Given problem: Reading the listing below, count the lines that contain the word "with" and give that count alone.

[BEGIN Records shown]

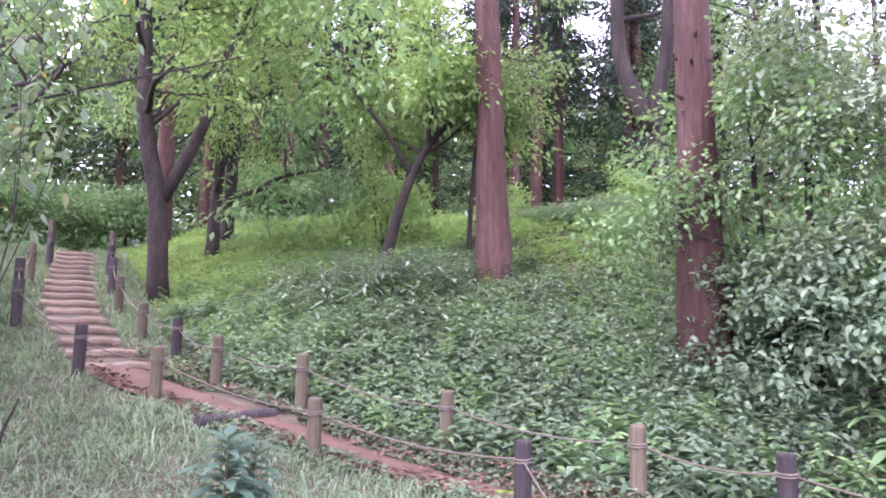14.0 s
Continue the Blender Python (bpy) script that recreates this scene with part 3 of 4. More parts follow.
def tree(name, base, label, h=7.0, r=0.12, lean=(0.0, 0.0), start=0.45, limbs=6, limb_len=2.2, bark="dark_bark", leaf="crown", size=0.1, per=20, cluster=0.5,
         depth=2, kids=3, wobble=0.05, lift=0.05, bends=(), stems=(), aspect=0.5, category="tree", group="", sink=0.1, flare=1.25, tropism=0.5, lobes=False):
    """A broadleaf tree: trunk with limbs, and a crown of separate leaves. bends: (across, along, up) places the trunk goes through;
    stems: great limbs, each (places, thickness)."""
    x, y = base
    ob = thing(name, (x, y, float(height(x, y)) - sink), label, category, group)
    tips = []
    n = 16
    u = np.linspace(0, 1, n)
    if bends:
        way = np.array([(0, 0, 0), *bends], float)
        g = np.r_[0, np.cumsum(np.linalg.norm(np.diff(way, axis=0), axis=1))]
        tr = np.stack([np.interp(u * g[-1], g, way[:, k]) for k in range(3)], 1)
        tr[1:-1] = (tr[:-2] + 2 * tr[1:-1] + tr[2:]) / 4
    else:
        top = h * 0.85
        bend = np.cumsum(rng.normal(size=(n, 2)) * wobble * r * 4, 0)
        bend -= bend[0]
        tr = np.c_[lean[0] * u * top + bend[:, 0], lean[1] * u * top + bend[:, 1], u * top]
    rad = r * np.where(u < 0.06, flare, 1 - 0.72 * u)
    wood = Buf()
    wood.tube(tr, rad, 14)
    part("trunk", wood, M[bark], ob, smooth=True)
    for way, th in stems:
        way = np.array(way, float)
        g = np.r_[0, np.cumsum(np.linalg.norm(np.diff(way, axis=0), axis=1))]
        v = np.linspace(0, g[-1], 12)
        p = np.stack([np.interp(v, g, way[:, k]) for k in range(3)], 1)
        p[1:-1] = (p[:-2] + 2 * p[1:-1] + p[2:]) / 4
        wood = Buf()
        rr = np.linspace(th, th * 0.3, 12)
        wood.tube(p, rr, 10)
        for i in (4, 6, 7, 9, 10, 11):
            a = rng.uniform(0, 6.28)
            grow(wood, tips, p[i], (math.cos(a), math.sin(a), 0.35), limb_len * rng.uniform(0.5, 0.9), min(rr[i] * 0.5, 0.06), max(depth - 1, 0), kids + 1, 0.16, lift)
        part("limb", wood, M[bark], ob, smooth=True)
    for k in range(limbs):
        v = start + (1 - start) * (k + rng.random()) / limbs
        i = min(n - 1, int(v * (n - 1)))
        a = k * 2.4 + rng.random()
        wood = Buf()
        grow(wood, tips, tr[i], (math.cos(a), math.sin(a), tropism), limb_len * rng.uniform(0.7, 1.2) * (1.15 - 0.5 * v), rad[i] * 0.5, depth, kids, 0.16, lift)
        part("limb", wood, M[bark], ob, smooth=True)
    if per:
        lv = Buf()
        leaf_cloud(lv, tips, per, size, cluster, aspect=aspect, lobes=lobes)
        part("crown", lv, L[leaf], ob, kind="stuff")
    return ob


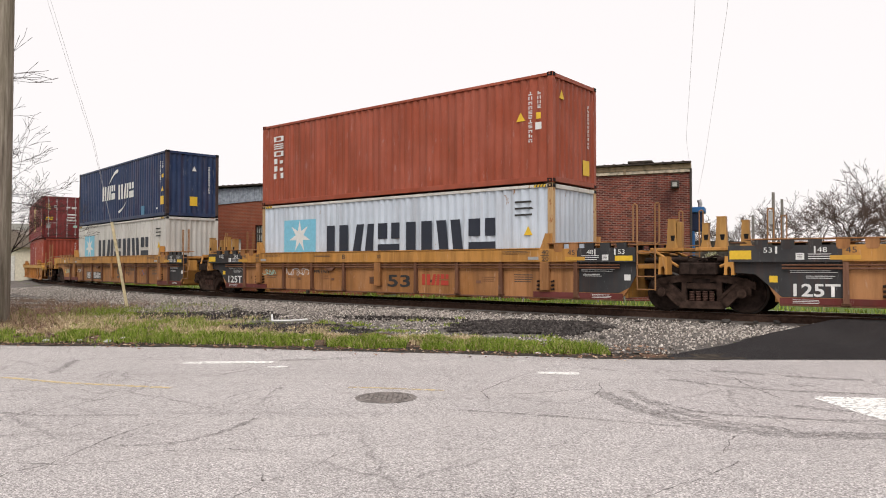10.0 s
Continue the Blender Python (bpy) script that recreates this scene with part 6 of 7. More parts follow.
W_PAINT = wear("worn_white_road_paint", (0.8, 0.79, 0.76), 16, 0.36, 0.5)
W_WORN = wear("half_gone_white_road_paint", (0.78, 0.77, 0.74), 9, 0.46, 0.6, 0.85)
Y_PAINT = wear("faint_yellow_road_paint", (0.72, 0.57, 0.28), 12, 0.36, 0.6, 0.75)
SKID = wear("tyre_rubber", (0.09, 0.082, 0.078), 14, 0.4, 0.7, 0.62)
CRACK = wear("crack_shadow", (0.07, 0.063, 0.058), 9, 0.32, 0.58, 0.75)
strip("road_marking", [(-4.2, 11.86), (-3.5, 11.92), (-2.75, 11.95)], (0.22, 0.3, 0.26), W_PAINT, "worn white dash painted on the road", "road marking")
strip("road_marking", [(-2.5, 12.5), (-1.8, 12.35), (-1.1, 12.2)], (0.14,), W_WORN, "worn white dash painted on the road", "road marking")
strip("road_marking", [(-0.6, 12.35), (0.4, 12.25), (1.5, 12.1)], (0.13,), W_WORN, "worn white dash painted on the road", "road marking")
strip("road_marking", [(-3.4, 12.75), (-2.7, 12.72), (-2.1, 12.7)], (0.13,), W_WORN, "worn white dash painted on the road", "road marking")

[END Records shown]

The response: 3